Wczorajsza historia z Borucem i Begoviciem – piąty najszybciej strzelony gol w historii Premier League, chyba też piąty zdobyty w tej lidze przez bramkarza, tak naprawdę pokazał tylko jedno… Nie to, że Boruc jest nędznym bramkarzem, że do niczego się nie nadaje i najlepiej to powinien zająć się kręceniem karuzeli. Albo że w tym kraju tylko czyha się aż komuś popularnemu powinie się noga. Nie. Paradoksalnie pokazał, ilu naprawdę Artur ma fanów i wyznawców. A ma ich być może jak żaden inny polski piłkarz.
Niezmiernie bawi nas wysyp komentarzy ludzi, którzy we wczorajszych tekstach o Borucu albo w przypominaniu największych klopsów innych polskich bramkarzy od razu dopatrują się brutalnej szydery, strącania pomników i deprecjonowania tego, kim Boruc jest, co osiągnął i co naprawdę potrafi. Nie wiemy gdzie ci ludzie się tego dopatrują, ale najwyraźniej widzą co chcą widzieć. Tendencyjnie.

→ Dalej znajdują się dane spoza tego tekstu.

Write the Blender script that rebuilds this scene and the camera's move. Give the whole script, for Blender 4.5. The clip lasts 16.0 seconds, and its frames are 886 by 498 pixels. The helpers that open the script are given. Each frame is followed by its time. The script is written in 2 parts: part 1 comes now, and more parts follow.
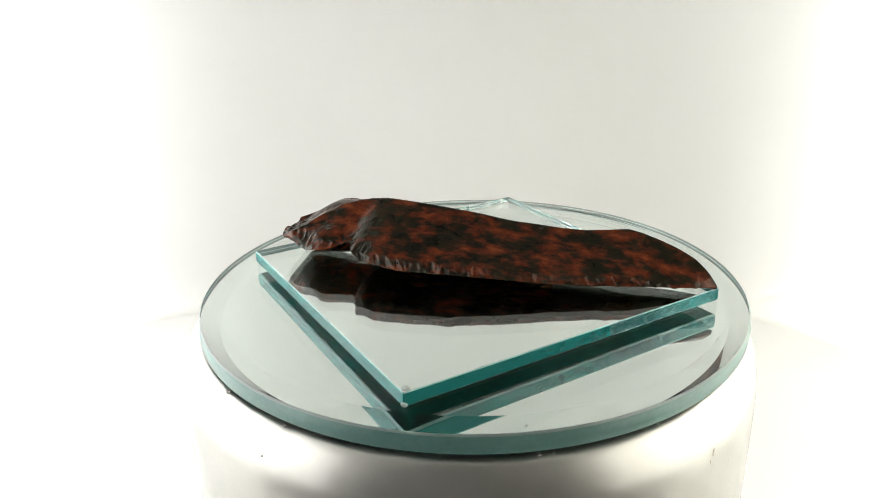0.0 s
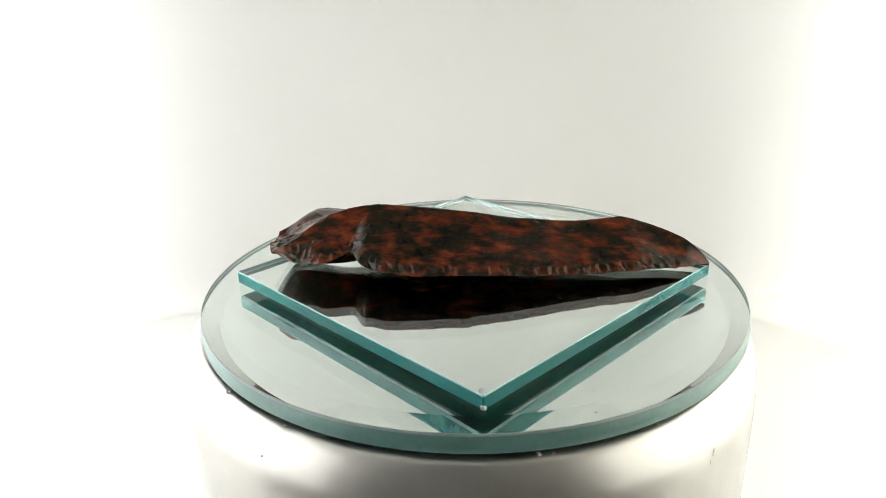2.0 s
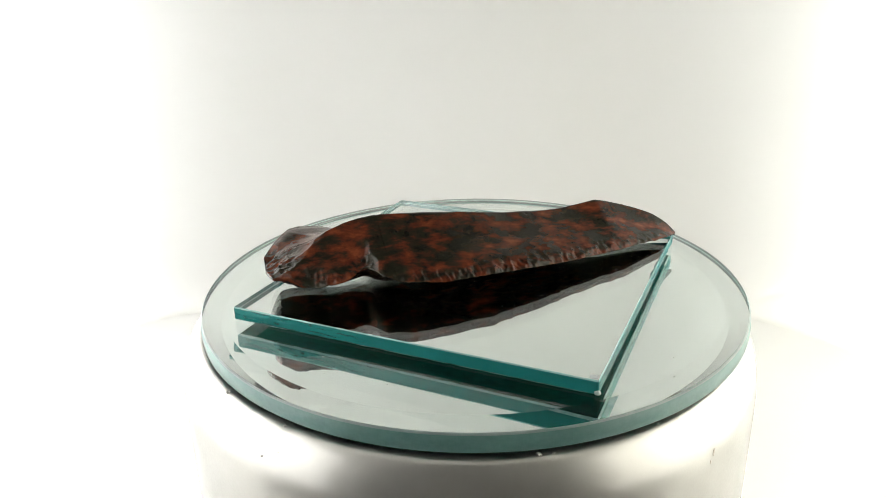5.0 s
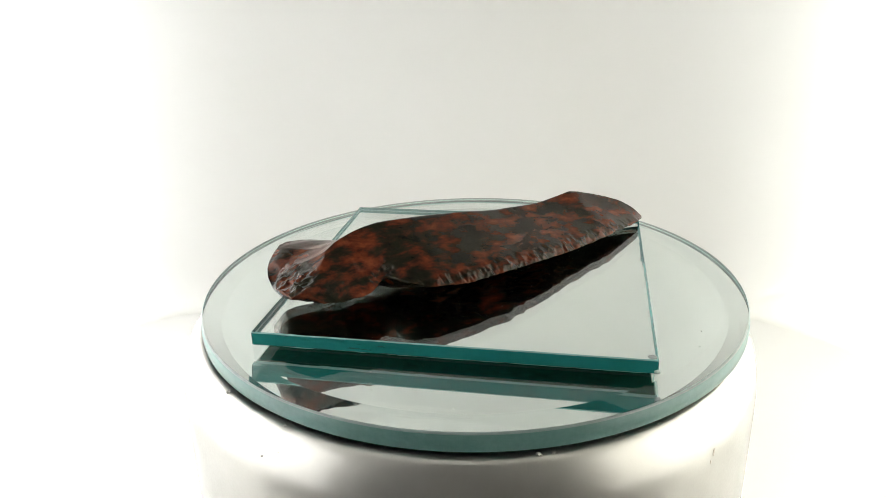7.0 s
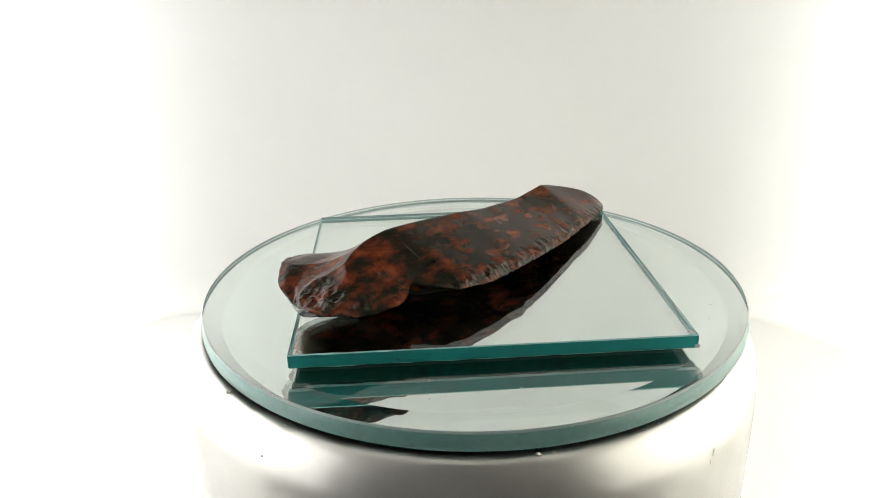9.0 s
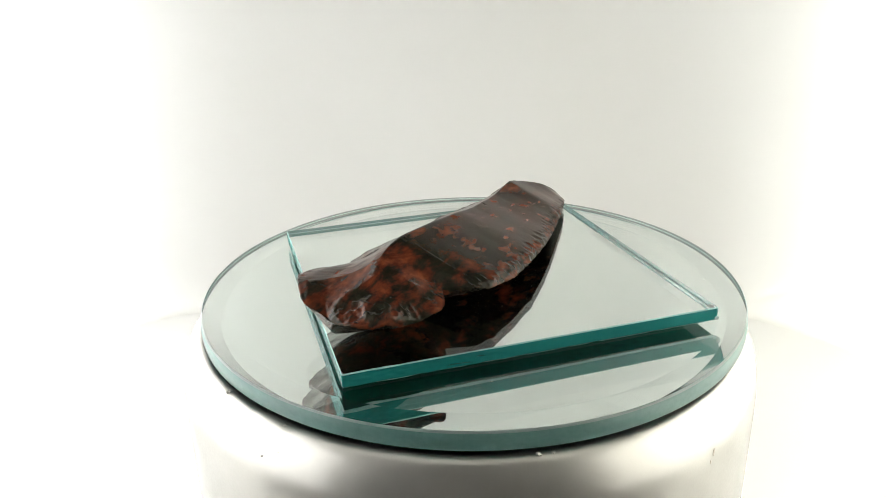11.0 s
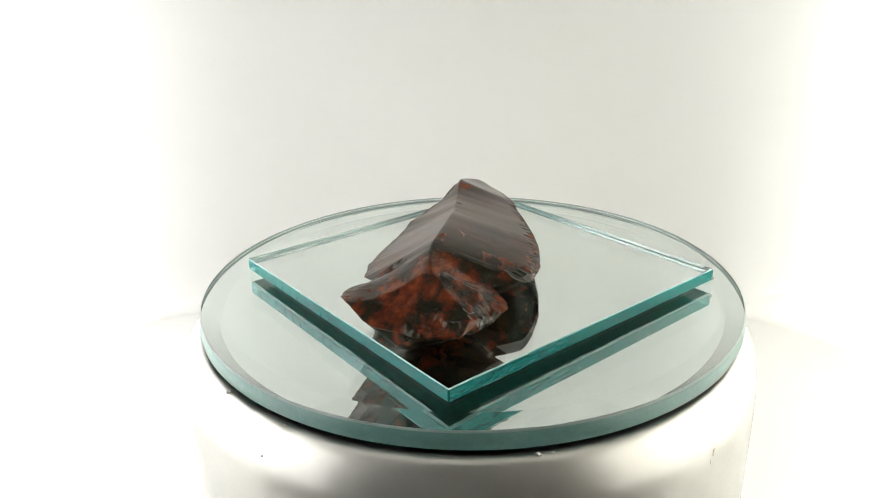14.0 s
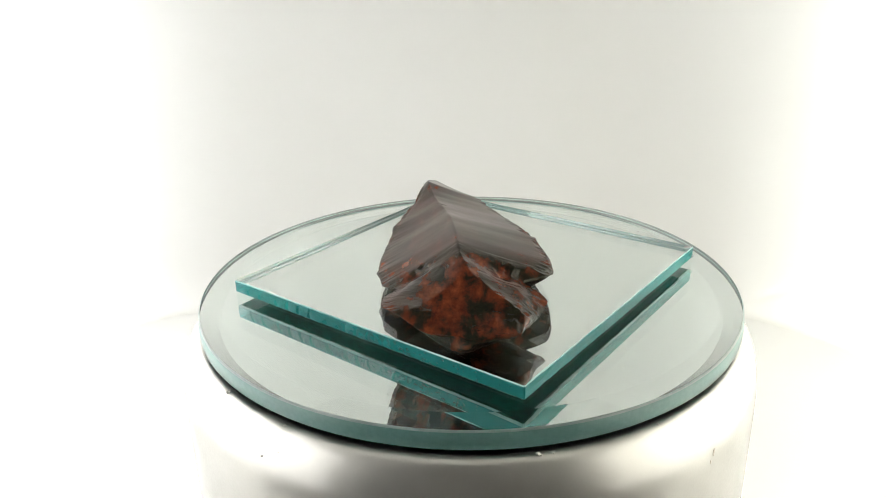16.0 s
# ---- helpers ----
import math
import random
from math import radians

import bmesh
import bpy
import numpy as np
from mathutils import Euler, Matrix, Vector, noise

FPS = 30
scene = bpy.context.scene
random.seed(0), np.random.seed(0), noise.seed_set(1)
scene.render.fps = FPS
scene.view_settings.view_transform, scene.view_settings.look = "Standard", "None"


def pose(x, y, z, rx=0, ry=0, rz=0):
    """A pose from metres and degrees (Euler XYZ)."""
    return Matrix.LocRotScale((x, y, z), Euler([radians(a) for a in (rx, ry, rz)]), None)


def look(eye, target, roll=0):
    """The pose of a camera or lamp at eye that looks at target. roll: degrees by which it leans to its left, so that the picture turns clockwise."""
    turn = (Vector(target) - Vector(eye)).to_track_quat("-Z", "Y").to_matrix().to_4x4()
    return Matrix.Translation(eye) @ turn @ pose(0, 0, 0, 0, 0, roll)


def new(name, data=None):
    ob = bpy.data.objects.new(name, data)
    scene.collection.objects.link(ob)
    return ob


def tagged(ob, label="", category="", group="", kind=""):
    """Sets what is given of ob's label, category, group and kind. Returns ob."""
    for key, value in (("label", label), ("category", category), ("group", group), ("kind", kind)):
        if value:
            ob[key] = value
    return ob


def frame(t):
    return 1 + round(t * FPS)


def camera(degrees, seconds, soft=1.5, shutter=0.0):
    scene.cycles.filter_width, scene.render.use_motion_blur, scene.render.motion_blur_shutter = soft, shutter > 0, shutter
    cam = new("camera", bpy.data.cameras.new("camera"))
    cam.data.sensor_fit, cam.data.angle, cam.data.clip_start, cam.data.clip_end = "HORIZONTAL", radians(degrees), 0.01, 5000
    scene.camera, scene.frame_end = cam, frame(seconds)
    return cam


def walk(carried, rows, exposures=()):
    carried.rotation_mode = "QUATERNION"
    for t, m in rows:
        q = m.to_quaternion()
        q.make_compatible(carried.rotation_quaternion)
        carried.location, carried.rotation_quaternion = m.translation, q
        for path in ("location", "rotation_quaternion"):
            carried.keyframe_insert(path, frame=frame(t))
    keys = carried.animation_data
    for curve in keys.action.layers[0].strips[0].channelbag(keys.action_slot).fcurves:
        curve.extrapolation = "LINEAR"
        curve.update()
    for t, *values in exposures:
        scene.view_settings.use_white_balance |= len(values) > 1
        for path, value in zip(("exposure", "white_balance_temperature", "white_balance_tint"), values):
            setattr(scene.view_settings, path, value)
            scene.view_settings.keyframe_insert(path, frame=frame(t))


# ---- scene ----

A sprawa przecież jest naprawdę prosta…
Idiotyczne, że komukolwiek trzeba to tłumaczyć. Ale skoro trzeba: NIKT NIE ŚMIEJE SIĘ Z BORUCA. Nikt nie śmieje się z Boruca jako bramkarza. Jeśli już to z pojedynczej sytuacji, w której się wczoraj znalazł. To różnica. Tydzień czy dwa temu cała Anglia śmiała się z Joe Harta, dzisiaj lekko uśmiecha się na myśl o Borucu, ale nie ma to nic wspólnego z linczem. Sky Sports nie dało mu za ten mecz jedynki, dało notę siedem w dziesięciopunktowej skali. Nie ma wyciągania daleko idących wniosków – zdarzyło się i już. Tak jak z jednej strony nie ma wielkiego sensu, jak Dejan Lovren, opowiadać o wietrze, który zaskoczył bramkarza, tylko przyznać mu winę za straconą bramkę, tak z drugiej strony nikt nie będzie się nad nim za nią pastwił tygodniami. Było zabawnie, zaskakująco, wstydliwie – trudno, bywa. Nie ma szans się zdarzyć tylko temu, kto całą karierę przesiedzi na ławie. Byle nie zdarzało się z częstotliwością Gliwy.
Artur rozgrywa bardzo dobry sezon i przez jeden głupi błąd w mało istotnym w gruncie rzeczy meczu nie stanie się nagle patałachem. Taka to już robota. Wczoraj zdarzyło się jemu, zdarzyło się Almunii…
Wcześniej przytrafiło się Mignoletowi… I pewnie jeszcze dziesiątkom innych solidnych bramkarzy. Ale bronią dalej i mają się dobrze.
Paradoksalnie, właśnie ta reakcja ludzi powinna być najbardziej dla Artura budująca. Liczba fanów gotowych nie do mieszania z błotem i jazdy równo z trawą, ale do tego, by na wczorajszy kiks przymknąć oko. Symboliczne. Niektórym jednak udaje się zbudować pozycję i szacunek ludzi.